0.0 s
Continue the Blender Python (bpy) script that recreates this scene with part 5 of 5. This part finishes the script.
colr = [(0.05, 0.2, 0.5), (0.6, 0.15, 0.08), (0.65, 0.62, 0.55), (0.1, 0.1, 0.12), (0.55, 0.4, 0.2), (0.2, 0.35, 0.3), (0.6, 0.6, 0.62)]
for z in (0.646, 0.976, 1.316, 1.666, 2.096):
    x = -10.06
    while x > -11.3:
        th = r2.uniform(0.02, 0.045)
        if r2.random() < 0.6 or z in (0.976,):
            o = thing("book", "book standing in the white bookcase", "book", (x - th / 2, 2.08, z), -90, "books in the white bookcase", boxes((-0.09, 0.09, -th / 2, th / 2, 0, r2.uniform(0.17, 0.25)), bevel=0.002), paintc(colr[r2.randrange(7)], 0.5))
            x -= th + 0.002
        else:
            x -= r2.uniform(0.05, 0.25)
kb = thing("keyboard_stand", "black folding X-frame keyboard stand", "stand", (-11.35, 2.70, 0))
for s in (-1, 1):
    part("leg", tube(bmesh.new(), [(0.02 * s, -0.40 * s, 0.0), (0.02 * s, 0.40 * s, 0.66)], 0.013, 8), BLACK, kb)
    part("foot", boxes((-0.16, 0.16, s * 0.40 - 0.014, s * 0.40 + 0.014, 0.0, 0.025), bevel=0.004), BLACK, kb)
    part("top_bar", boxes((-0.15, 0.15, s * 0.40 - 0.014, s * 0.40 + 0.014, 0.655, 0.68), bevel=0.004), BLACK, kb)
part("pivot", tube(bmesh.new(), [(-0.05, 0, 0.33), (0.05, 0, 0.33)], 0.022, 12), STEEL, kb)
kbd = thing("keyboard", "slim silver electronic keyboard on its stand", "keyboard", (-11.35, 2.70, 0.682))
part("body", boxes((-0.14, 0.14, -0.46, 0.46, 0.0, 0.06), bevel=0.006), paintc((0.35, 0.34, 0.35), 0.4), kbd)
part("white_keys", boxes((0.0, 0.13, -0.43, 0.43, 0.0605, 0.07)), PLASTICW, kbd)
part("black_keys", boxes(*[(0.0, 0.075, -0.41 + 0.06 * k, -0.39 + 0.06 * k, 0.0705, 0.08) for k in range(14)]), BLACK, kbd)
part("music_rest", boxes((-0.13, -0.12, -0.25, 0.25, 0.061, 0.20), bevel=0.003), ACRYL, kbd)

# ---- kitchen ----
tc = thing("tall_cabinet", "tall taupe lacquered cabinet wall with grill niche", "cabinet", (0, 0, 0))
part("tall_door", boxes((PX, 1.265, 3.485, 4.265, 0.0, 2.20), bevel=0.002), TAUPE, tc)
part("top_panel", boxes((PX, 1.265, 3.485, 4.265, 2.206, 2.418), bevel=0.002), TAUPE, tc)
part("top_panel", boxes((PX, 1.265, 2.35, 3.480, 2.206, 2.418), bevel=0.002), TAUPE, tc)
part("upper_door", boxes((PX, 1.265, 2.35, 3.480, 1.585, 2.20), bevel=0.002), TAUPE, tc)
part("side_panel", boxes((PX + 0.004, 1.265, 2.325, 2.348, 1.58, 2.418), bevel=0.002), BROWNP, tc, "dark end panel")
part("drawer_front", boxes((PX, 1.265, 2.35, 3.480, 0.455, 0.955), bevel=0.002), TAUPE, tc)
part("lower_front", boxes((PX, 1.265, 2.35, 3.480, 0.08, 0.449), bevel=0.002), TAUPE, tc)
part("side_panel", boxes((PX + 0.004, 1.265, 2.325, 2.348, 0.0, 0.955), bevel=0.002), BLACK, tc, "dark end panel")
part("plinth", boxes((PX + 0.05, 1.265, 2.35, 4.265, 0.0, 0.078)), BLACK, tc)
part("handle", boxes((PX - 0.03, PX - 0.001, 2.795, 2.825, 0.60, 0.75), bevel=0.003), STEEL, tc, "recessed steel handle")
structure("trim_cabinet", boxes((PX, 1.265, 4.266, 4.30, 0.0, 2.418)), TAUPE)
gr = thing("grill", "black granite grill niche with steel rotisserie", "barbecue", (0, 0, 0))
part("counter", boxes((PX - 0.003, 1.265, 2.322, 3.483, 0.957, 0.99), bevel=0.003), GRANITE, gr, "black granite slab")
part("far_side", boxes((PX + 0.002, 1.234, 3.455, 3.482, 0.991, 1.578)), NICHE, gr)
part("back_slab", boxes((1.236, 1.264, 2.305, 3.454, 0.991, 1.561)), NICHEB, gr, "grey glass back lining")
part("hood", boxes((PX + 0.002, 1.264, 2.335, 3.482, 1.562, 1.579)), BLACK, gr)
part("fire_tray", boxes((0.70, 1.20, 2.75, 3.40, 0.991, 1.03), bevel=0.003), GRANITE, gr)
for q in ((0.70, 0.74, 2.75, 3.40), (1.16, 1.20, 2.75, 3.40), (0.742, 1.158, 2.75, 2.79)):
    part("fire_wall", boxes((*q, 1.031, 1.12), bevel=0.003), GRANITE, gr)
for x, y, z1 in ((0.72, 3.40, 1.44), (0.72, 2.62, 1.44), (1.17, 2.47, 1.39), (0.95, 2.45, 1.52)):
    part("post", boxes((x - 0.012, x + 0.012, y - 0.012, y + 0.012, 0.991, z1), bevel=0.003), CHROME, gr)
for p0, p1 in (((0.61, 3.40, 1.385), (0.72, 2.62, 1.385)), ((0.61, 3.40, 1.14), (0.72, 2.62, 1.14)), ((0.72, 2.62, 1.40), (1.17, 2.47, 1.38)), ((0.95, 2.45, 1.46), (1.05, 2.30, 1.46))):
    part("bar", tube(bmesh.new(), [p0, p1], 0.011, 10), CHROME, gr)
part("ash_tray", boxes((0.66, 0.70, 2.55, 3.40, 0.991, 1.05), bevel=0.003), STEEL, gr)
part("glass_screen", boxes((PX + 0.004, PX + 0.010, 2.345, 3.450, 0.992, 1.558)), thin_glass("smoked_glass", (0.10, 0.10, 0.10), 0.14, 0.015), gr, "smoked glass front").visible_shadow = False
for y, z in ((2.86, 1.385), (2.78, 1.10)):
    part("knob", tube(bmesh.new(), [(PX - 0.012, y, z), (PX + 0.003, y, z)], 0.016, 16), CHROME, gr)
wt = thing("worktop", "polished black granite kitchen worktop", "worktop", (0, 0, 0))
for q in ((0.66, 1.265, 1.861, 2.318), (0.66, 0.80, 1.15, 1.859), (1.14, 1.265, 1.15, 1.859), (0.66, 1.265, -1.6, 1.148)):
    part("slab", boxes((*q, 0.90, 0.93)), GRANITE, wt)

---

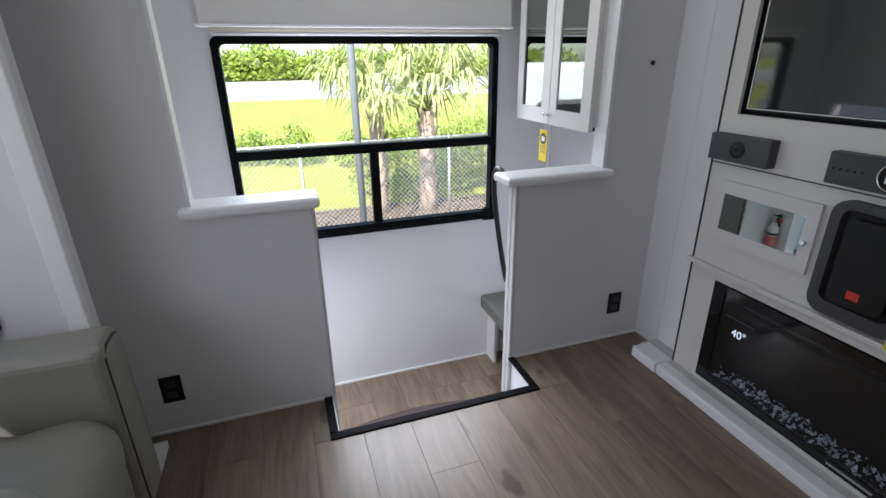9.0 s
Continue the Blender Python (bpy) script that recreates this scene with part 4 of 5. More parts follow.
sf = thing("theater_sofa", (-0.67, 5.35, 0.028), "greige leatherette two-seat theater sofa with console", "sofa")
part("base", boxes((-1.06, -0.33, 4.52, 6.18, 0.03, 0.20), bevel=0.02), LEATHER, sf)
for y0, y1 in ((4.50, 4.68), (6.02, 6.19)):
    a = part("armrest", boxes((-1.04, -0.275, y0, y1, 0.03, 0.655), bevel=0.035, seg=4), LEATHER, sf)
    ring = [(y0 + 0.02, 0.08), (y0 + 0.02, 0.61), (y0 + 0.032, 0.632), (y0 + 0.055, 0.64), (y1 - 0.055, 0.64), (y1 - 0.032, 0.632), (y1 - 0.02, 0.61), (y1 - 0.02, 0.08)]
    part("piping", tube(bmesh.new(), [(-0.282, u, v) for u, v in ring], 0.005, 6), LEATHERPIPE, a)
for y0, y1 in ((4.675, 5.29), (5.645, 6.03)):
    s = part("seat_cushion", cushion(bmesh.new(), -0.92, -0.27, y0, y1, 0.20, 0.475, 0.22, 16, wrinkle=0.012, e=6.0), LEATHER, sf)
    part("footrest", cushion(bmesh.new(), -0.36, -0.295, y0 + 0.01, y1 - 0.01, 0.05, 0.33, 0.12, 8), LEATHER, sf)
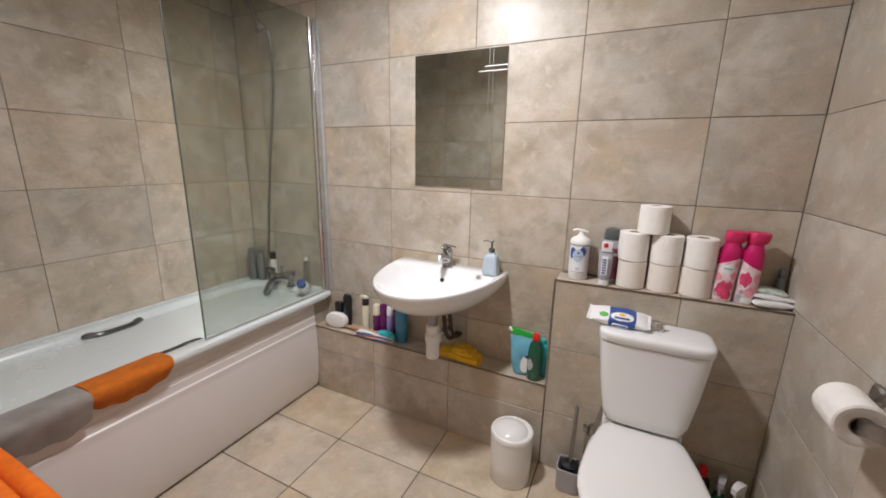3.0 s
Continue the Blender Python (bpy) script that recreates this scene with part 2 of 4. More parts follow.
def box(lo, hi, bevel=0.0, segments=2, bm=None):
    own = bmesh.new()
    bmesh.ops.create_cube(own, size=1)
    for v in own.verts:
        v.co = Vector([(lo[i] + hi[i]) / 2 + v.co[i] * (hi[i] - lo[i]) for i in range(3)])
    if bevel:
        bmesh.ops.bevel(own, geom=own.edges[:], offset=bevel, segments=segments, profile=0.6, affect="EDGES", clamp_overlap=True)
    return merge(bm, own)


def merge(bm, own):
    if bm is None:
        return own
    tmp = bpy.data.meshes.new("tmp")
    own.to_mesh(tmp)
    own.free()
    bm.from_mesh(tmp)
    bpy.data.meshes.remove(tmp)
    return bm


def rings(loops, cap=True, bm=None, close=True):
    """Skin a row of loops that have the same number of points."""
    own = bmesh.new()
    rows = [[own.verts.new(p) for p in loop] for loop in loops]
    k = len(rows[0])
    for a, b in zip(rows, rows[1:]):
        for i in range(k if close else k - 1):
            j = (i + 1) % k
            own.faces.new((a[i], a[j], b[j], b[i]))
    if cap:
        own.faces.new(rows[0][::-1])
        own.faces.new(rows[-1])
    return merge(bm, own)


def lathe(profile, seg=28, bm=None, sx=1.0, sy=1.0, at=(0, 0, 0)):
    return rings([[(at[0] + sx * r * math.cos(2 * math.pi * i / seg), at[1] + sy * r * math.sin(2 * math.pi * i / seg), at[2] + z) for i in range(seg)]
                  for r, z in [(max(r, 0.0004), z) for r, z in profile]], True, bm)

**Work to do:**
Working from the data above, extract solely the lines from the one containing "4. More parts follow." through the one containing "for r, z in [(max(r, 0.0004), z)", exactly as they appear, both included.

**Solution:**
Continue the Blender Python (bpy) script that recreates this scene with part 2 of 4. More parts follow.
def box(lo, hi, bevel=0.0, segments=2, bm=None):
    own = bmesh.new()
    bmesh.ops.create_cube(own, size=1)
    for v in own.verts:
        v.co = Vector([(lo[i] + hi[i]) / 2 + v.co[i] * (hi[i] - lo[i]) for i in range(3)])
    if bevel:
        bmesh.ops.bevel(own, geom=own.edges[:], offset=bevel, segments=segments, profile=0.6, affect="EDGES", clamp_overlap=True)
    return merge(bm, own)


def merge(bm, own):
    if bm is None:
        return own
    tmp = bpy.data.meshes.new("tmp")
    own.to_mesh(tmp)
    own.free()
    bm.from_mesh(tmp)
    bpy.data.meshes.remove(tmp)
    return bm


def rings(loops, cap=True, bm=None, close=True):
    """Skin a row of loops that have the same number of points."""
    own = bmesh.new()
    rows = [[own.verts.new(p) for p in loop] for loop in loops]
    k = len(rows[0])
    for a, b in zip(rows, rows[1:]):
        for i in range(k if close else k - 1):
            j = (i + 1) % k
            own.faces.new((a[i], a[j], b[j], b[i]))
    if cap:
        own.faces.new(rows[0][::-1])
        own.faces.new(rows[-1])
    return merge(bm, own)


def lathe(profile, seg=28, bm=None, sx=1.0, sy=1.0, at=(0, 0, 0)):
    return rings([[(at[0] + sx * r * math.cos(2 * math.pi * i / seg), at[1] + sy * r * math.sin(2 * math.pi * i / seg), at[2] + z) for i in range(seg)]
                  for r, z in [(max(r, 0.0004), z) for r, z in profile]], True, bm)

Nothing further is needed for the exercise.